Nous avons dit tout à l’heure que la révolution économique réalisée (et il ne peut y en avoir une autre qui mérite réellement ce qualificatif, toutes celles que nous avons vues se glorifier effrontément de ce nom n’ont été qu’un ôte-toi de là que je m’y mette, telles celle de 1789 et la malheureuse révolution de Russie, en 1917) il n’y aurait plus ni parasites ni privilèges, nous devons dire aussi qu’il n’y aurait plus de gouvernants, les mains armées d’une autorité coercitive néfaste ; le principe d’autorité est expulsé de la société nouvelle au même titre que l’or et l’argent et la propriété individuelle. Dans cette société de demain, le nocif principe d’autorité sera remplacé par le bienfaisant devoir d’enseigner à ses semblables tout ce que l’on sait pouvoir leur être utile pour accroître leur bien-être matériel et moral, leur bonheur.

La première préoccupation de la population de chaque groupe agricole sera de pourvoir à tous les besoins matériels de la vie et de mettre leur produc-

tion agricole en mesure de faire face à tous ces besoins.

Pour cela, aidés des conseils des professeurs d’agriculture et des ingénieurs agronomes, secondes par l’expérience des meilleurs techniciens et praticiens que compte leur population, sans négliger le concours des amis des autres groupes voisins, ils organiseront leur production selon les données scientifiques acquises et profiteront de toutes les découvertes de la science pour augmenter les rendements, tout en diminuant l’effort personnel, et cela indéfiniment. S’ils sont dans des pays où existait précédemment la petite ou la moyenne culture, ils s’arrangeront à disposer leur sol en parcelles assez vastes pour l’emploi de tous les outils et machines que comprend actuellement notre matériel mécanique agricole, déjà bien perfectionné, mais qui le deviendra toujours de plus en plus, grâce aux découvertes de jour en jour plus merveilleuses de la science en vue d’augmenter le rendement tout en diminuant l’effort personnel, ce qui se traduit par ce résultat : augmentation du bien-être pour l’humanité. Chaque groupe agricole sera muni de tout le matériel mécanique nécessaire et spécialement propre à satisfaire à tous les besoins du genre de culture auquel il se livre et tous les travaux seront faits en commun sous la direction des ingénieurs agronomes comme nous l’avons dit ci-dessus. Par ce moyen, il se fera une énorme quantité de travail en très peu de temps, l’exécution de ce travail ne nécessitera que très peu d’effort personnel, les heures de labeur pourront être réduites dans une énorme proportion : 4 à 5 heures par journée suffiront à faire toute la besogne.
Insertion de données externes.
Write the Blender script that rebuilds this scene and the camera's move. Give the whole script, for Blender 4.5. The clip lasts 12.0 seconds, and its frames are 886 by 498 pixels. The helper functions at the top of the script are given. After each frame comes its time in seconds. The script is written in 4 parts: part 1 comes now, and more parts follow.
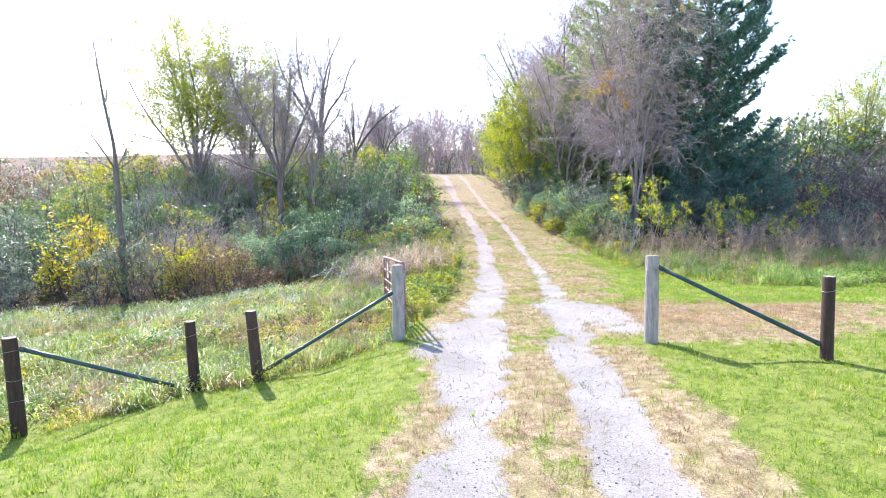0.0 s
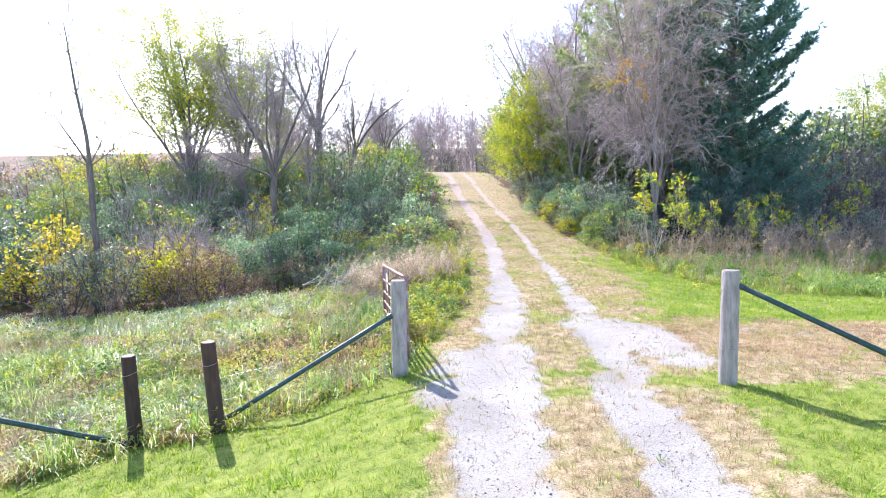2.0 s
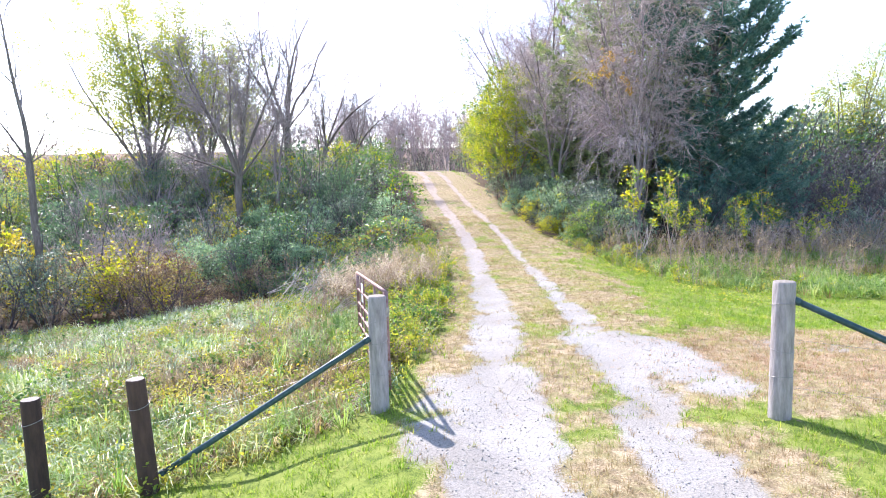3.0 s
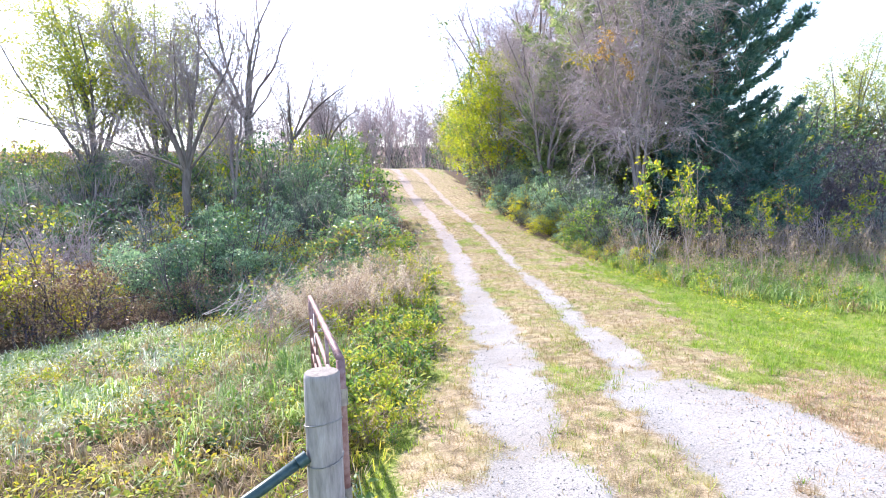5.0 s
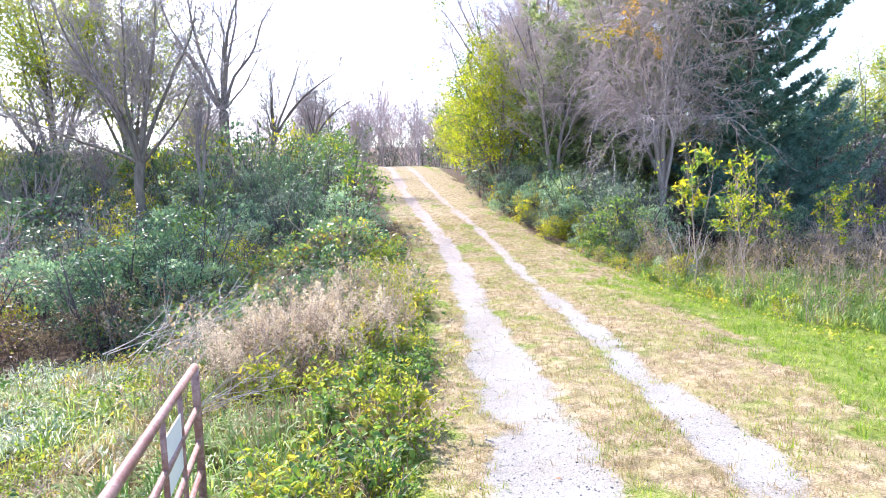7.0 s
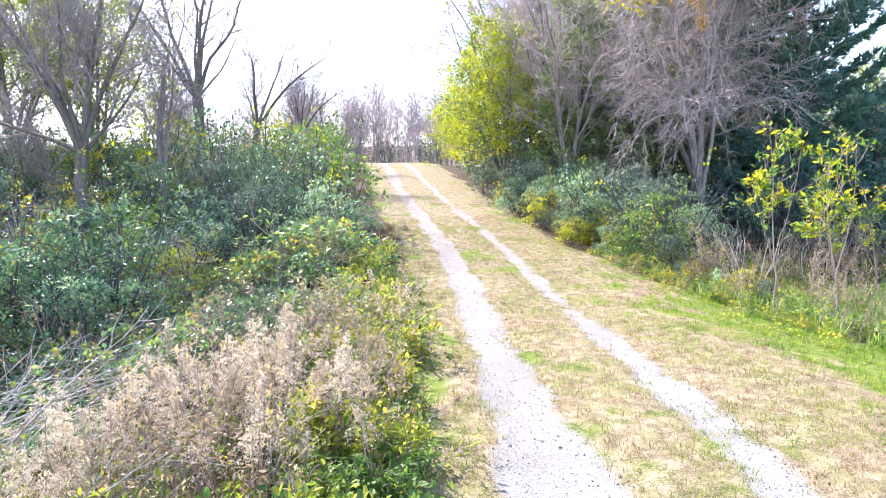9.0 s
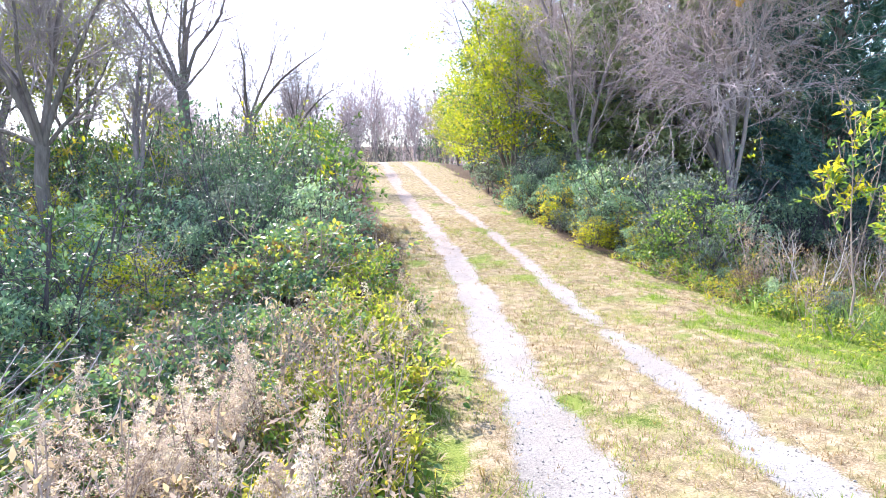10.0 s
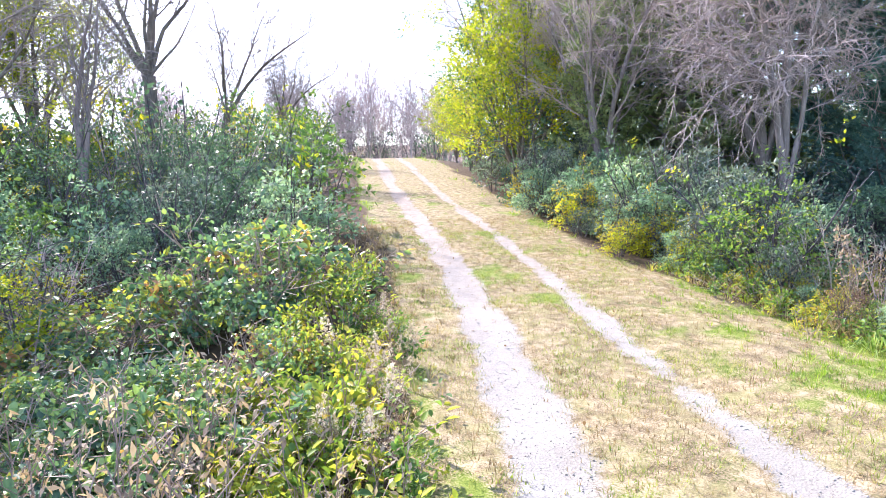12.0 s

Dans les temps de fortes chaleurs, au dos du siège de chaque machine sera adapté un parasol qui servira à protéger le conducteur contre les rayons trop brûlants du soleil. À l’heure où nous écrivons, la plupart de nos machines agricoles sont trainées par des attelages de bœufs ou de chevaux ; dans un temps donné relativement court, elles auront comme force motrice des moteurs à essence, et un pas de plus, toutes ces machines seront actionnées par la force électrique. Oui, avant bien longtemps, grâce au secours de la science, la force motrice électrique remplacera toutes les autres, et l’électricité servira encore à nous éclairer, à chauffer nos maisons et à cuire nos aliments. Nous avons dit tout à l’heure que notre outillage mécanique se perfectionnerait toujours de plus en plus, grâce au secours de la science ; cela est incontestable et notre vieille charrue brabant elle-même sera abandonnée et remplacée par des outils qui feront un meilleur travail et nécessiteront beaucoup moins de force de traction. Les rotatives qui n’existent pas encore ne tarderont pas à voir le jour. Les labours en brabants et autres charrues plus légères nécessitent pour l’ameublissement du sol une aération de plusieurs semaines, quelquefois de plusieurs mois, ce qui est un grave inconvénient parce qu’elles découpent et soulèvent la terre en tranches trop épaisses, et c’est pour obvier à cet inconvénient qu’on ne tardera pas à construire les charrues rotatives : défonceuse, laboureuse et bineuse.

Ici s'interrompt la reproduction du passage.